残念ながら、日本国内でキムリックを繁殖・販売しているブリーダーは見当たりません。
キムリックを購入したい場合、恐らく海外のブリーダーから輸入することになるでしょう。
現在は国内外問わず、ホームページやSNSを利用しているブリーダーは少なくありません。
そのため、ある程度の英語力と知識があれば、海外のブリーダーと直接連絡を取って子猫を購入することも可能です。
しかし、動物を輸入するための手続きは非常に面倒な物が多く、また多額の費用がかかるものです。
自分の手には負えないと感じた場合は、動物の輸出入代行を行っているペットショップや動物商を利用しても良いでしょう。
キムリックの具体的な価格は不明です。
海外から動物を輸入する場合、動物の値段に加えて輸入に関する各種費用が発生します。
キムリック自体の平均的な価格は8~13万円程度のようですが、輸入する国の場所や使う業者によっては輸入にかかる費用が大きく上下します。
概算ですが、輸入にかかる費用を20万円程度と考え、30~50万は用意しておいた方が良いかもしれません。
ここまではキムリックのお迎え方法について説明してきました。
キムリックは非常に珍しい猫ですが、もしお迎え出来たらどんな点に気を付けて飼えば良いのでしょうか。

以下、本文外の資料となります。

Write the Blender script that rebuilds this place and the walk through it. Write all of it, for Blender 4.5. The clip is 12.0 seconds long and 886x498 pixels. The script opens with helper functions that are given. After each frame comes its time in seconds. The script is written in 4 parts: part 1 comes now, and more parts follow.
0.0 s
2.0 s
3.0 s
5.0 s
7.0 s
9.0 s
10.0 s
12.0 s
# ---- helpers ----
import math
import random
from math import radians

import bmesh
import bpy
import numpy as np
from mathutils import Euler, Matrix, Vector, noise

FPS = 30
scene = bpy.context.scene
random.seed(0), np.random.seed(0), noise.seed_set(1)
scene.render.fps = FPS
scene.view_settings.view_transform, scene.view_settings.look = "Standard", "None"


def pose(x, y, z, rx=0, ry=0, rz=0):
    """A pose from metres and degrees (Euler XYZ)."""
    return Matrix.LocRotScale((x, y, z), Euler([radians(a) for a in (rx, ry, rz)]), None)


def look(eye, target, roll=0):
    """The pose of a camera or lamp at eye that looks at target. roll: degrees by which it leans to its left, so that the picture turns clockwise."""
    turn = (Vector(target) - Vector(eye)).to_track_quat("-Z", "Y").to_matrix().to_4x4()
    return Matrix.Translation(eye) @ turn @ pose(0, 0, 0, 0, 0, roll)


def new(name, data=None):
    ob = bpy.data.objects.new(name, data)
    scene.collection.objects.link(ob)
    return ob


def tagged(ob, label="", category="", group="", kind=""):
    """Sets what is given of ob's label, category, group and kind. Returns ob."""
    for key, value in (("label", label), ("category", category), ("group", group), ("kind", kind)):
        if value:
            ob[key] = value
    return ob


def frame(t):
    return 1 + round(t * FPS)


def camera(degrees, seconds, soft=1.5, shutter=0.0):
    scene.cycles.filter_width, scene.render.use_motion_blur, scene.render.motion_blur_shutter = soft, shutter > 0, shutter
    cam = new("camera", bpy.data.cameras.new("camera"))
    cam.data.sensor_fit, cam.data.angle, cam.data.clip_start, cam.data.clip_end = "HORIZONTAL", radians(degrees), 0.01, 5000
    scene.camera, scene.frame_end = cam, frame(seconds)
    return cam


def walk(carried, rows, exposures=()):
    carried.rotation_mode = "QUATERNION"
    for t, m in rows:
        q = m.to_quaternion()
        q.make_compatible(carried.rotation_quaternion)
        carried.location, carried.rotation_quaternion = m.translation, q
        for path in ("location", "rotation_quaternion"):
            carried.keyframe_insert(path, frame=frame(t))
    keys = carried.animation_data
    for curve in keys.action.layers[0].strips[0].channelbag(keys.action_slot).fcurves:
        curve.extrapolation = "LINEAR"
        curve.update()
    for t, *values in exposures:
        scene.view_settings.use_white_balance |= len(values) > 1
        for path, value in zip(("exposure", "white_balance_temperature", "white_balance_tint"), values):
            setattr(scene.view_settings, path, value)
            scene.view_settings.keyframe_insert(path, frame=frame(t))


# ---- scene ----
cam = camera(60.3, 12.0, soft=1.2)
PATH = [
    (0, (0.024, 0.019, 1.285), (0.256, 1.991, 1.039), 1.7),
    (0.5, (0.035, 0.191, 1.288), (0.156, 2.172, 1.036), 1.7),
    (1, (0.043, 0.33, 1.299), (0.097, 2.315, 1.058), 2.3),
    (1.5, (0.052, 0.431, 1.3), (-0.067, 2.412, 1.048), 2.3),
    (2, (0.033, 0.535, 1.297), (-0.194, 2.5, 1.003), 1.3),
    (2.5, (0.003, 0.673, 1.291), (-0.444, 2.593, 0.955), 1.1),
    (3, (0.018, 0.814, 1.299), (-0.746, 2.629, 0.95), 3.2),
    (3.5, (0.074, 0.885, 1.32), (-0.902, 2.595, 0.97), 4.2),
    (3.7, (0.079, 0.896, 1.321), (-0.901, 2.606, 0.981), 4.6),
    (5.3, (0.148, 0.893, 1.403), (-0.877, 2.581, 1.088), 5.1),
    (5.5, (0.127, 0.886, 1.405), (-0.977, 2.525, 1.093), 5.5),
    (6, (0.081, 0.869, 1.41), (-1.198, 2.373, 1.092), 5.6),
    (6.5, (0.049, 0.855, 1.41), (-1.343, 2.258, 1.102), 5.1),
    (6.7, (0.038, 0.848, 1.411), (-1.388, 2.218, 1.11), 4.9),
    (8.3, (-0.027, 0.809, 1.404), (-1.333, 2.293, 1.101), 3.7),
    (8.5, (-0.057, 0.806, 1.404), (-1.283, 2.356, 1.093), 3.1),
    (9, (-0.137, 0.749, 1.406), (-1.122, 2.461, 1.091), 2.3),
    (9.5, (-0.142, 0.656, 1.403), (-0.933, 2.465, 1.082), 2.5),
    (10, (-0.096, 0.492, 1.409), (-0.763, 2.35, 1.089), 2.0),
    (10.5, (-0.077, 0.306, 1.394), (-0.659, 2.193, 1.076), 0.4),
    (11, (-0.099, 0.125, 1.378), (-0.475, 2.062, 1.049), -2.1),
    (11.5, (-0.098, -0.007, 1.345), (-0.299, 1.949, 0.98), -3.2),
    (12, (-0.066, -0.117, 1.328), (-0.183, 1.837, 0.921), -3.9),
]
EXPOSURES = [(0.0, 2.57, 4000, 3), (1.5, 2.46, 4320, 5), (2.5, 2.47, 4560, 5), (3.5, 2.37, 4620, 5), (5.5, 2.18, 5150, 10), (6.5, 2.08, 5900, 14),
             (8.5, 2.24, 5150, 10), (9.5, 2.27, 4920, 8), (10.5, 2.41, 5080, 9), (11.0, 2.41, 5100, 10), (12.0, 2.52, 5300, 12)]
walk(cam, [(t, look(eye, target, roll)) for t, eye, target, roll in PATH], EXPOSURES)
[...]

この項目では、キムリックの飼い方とそのポイントについて紹介していきます。
キムリックはとても筋肉質な猫です。
体型を維持できるように、たんぱく質がしっかりと含まれた品質の良いキャットフードを与えましょう。
ただし食欲が旺盛なので、フードやおやつを与えすぎないように注意してください。
キムリックはダブルコートで抜け毛が多いため、毎日ブラッシングをする必要があります。
特に換毛期は大量に毛が抜けるので、より丁寧にブラッシングをしてください。
抜け毛を放置するとグルーミングした時に毛を飲み込んでしまい、毛球症の原因となります。

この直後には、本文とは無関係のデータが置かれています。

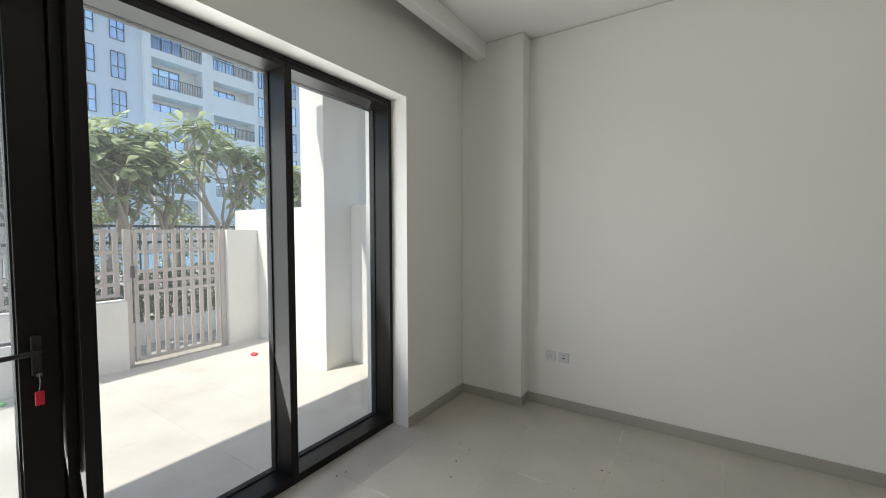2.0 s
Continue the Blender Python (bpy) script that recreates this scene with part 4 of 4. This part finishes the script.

キムリックの美しい被毛を維持し、抜け毛を取り除くために月に2回程度シャンプーをしてください。
換毛期で抜け毛が多いときは、シャンプーをすると効率的に抜け毛を取り除くことができます。
どうしてもシャンプーができない時は、硬く絞った濡れタオルで体全体を拭くと良いでしょう。
キムリックはとても筋肉質で、アスリートのような体型をしています。
しっかりと運動させるために、室内には登り棒やキャットタワーを設置してください。
高さがある家具を並べ、上下運動ができるようにしても良いでしょう。
個体によってはハーネスとリードをつけて、散歩ができることもあります。
また、ボールやおもちゃを投げてとってくる、「とってこい」を覚える個体も少なくありません。
なお、猫は通常尻尾を使って体のバランスを取り、不安定な場所や高い場所でも活動しています。
そう考えると、尻尾のないキムリックには高い場所は危険なのでは?と考える方もいることでしょう。
しかし、キムリックは持ち前の筋肉を生かし、尻尾がないと思えない素晴らしい運動神経を見せてくれます。
キムリックは非常に賢く、穏やかな性格をしていることからしつけがしやすいといわれています。
日頃から愛情を注いでいれば、しっかりと飼い主の要望に応えてくれることでしょう。
キムリックは体が丈夫で、キムリック特有の病気は少ないといわれています。
ただし食欲が旺盛なので、肥満になりやすい点に注意しましょう。
肥満は関節や心臓に過度な負担をかけるため、あらゆる病気の元になります。
また、他の猫と同じく換毛期には毛球症を起こしやすくなります。
そして、年齢を重ねるとともに慢性腎不全(腎不全)、下部尿路疾患(尿路結石、膀胱炎など)を発症する可能性も上がっていきます。
キムリックと1日でも長く一緒に過ごせるように、日頃から食事の管理を徹底し、十分な運動量を確保するようにしてください。
キムリックは愛情深く、遊び心のある猫です。
猫は犬と違い、べたべたした関係を好まないと思う方も多いことでしょう。
しかし、キムリックは飼い主と絆を結ぶことを喜び、一緒に過ごす時間を楽しむ犬のような性質を持った猫であることを覚えておいてください。
キムリックを家族として迎えたら、なるべく多くの時間を一緒に過ごしてあげてください。
愛情深くて穏やか、尻尾がない不思議な猫「キムリック」について説明してきました。
キムリックは日本国内ではその姿はおろか、名前すらほぼ見かけない猫種です。
ただ、その性格や見た目を考えると、何かきっかけがあれば日本国内でも爆発的に人気が高まるかもしれません。
もし幸運にもキムリックと一緒に暮らせることになったら、なるべく一緒に過ごしてあげてください。
キムリックはあなたが注いだ愛情の分、もしくはそれ以上の愛情を返してくれるはずです。